Forcément, on ne peut s’empêcher ici d’énumérer toutes les tares du système. François Hollande, entré en politique à l’époque du Sinclair ZX-80 et avant l’invention d’Internet, veut être réélu dans un monde dont il ne comprend pas les règles technologiques et économiques. Pour y parvenir, il a besoin du soutien d’un parti qui a reçu moins de 5 millions de voix aux dernières élections, soit environ 10% des électeurs. Ce soutien dépend d’une majorité qu’il obtiendra au congrès grâce au courant aubryste.

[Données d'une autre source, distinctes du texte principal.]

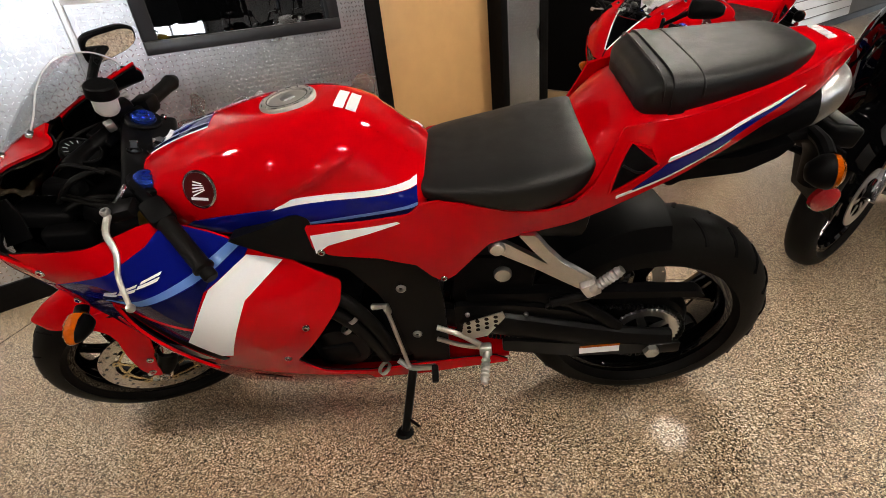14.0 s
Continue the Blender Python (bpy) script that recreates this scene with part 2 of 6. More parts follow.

Evidemment, dans une France où le Président ne pourrait être réélu, ou la carrière politique ne pourrait durer plus de quinze ou vingt ans, où la proportionnelle casserait l’hégémonie des deux grandes machines électorales que sont le PS et l’UMP, bref, dans une République qui ne serait pas la Vè, la politique économique du pays ne dépendrait pas de la signature de Martine Aubry au bas d’un texte que personne ne lira jamais.

Autrement dit, si l’on veut relever ce pays, il faut changer ses institutions.